WHERE'S THE DOCUMENT? Enumerated by Councilor Archival and "recapped" by Majority Floor Leader Raymond Alvin Garcia, the information the City Council seeks to get from invited officials in next Thursday's meeting includes the following:

[1] Whether the grant of usufruct over at least 2.65 hectares of city-owned lot to DOTr is specifically provided in the realigned BRT agreement. The City Council wants to see the document that says it is an obligation included in the realignment of the project. The P16.9 billion allotted for the BRT was supposed to cover all its requirements, including the buses, terminal and at least seven depots, Archival said.

[2] Whether the realignment was approved by Neda investment coordination committee (ICC), which "evaluates the monetary and balance of payments implications of major national projects" and recommends the timetable to implement them.

[3] The scope of the work: data on the phases of the project. What Varquez gave the Sanggunian were locations of terminal and depots and the flow of traffic. The councilors want the plans to know when the project will be finished.

[4] How the City Government will benefit from the project, for which, Archival said, the City will invest P20 billion in land cost alone. To the City, the usufruct cost, of course, is much less than its cost if it were an outright donation or giveaway.

[5] Mayor Rama's thinking on the issue, as the councilors need "direction" and guidance on deciding the grant of the usufruct. What if the mayor would reject what the Sanggunian decides? That would delay the project further, Archival said.

SIDE POINTS. Other than those listed by Archival and Garcia, there were side issues that bother the City Council, such as:

-- THE MATTER OF USUFRUCT: While the City does not cede, or part away with, the land, it holds it only on paper, according to Archival, as the land is used by another for at least 25 years, renewable for another 25 years. Councilor Joy Augustus Young said it wouldn't be easy to take back the land for the city's other purposes.

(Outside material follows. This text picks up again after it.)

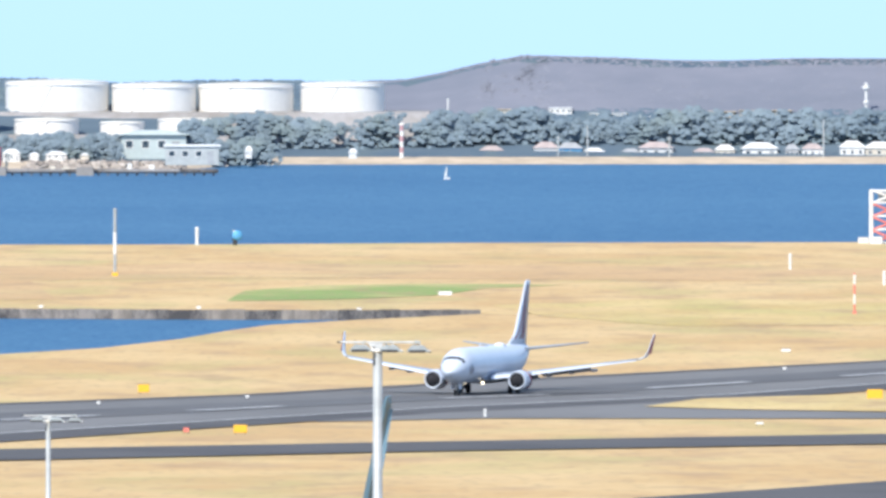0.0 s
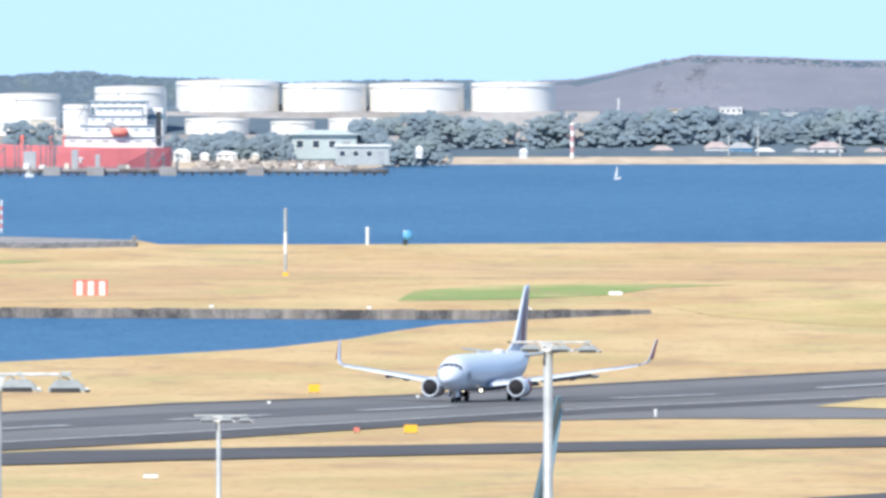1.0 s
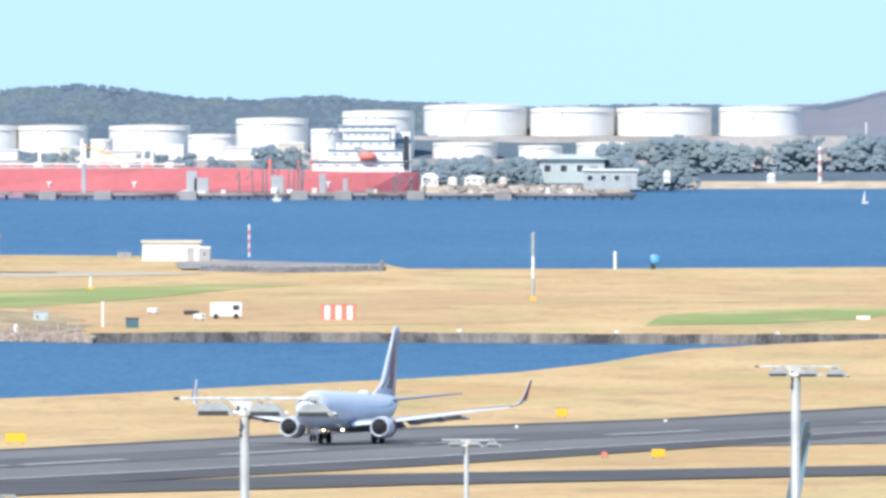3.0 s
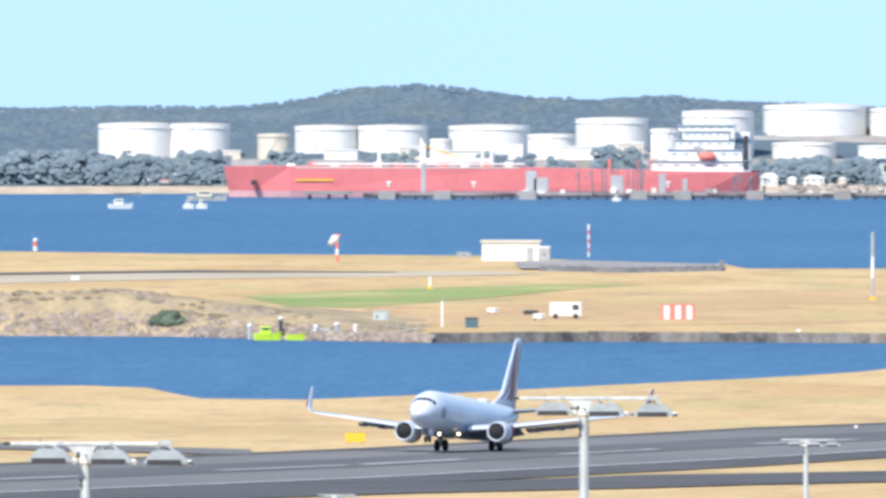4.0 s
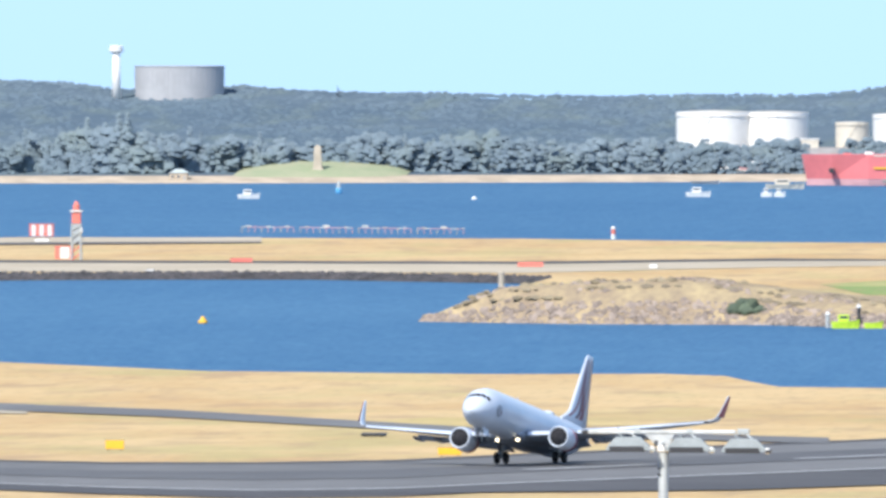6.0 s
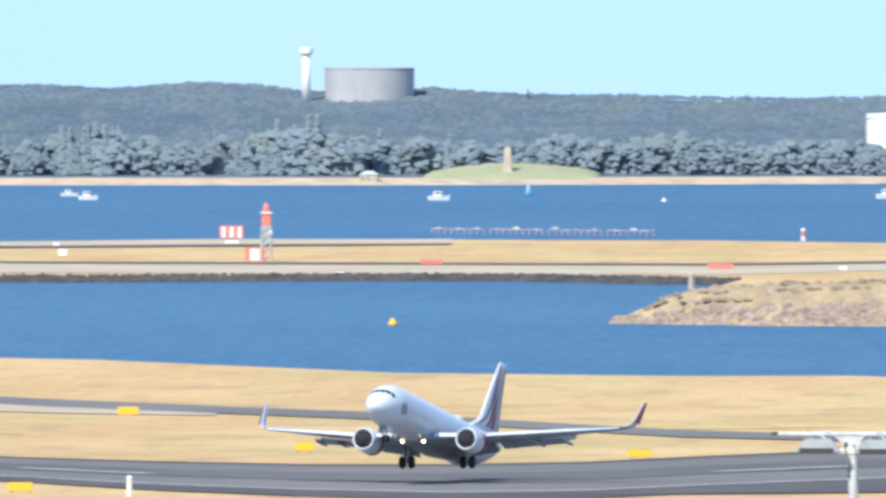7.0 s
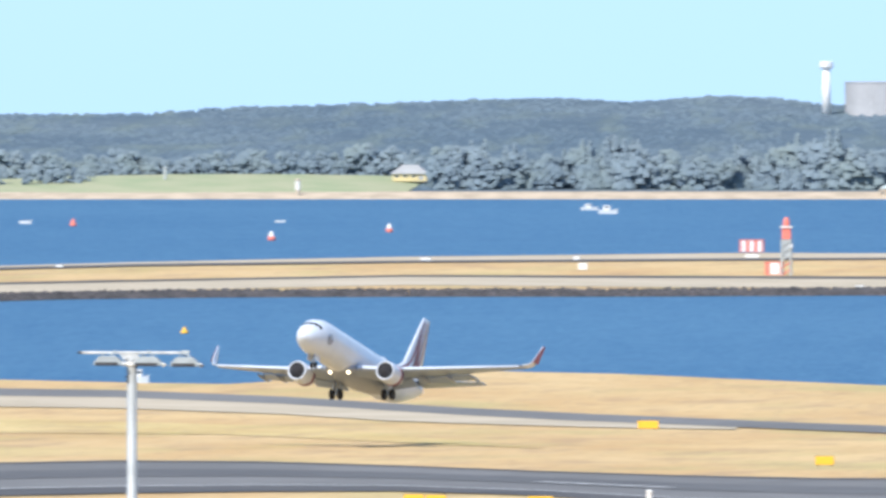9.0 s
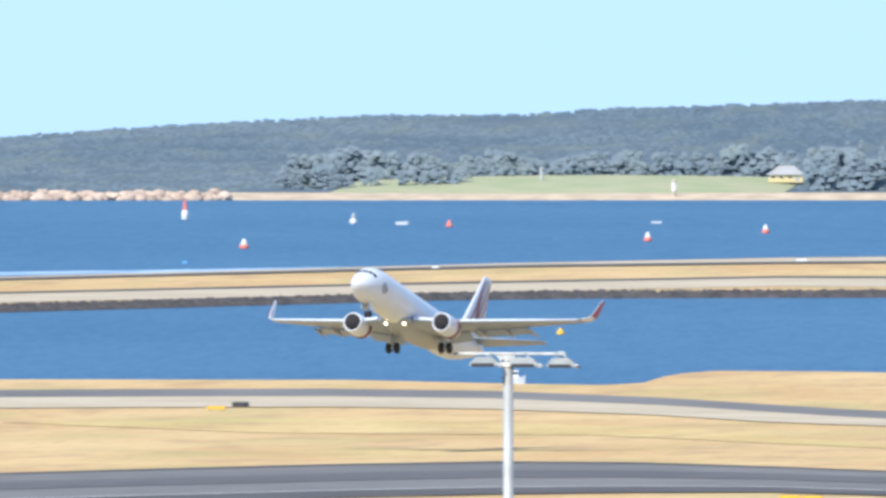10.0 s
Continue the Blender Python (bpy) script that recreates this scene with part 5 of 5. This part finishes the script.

-- COMMERCIAL BENEFIT. Young and Archival also noted that while the contract of usufruct is entered into with DOTr, another government entity, it will be actually used by private contractors that will build the terminal and depots, part of which may also be used commercially. What does the City get from the commercial use? Young asked.

-- CHANGES IN ROUTE. Archival harped on the alleged exclusion of the original area and clientele the BRT project is supposed to serve: people who, he said, don't have private vehicles to take them to SRP and nearby facilities.

As chairman of one steering committee, he must have seen how in a big way the project ditched a major purpose. But as councilor, he must have also known why the realignment was made.

'CURATIVE' JOB. Once more, the City Council and the City Government it represents seem to be doing catch-up work: it is doing what the mayors and the earlier Sanggunians should've done before approving the contract. Looks like another case of Carbon Market project or the Kawit island development.

Still better for the local government and its constituents. "Curative" work is at least an effort to correct a mistake or oversight. Yet it also tells the world what the members of the "august" body could've done.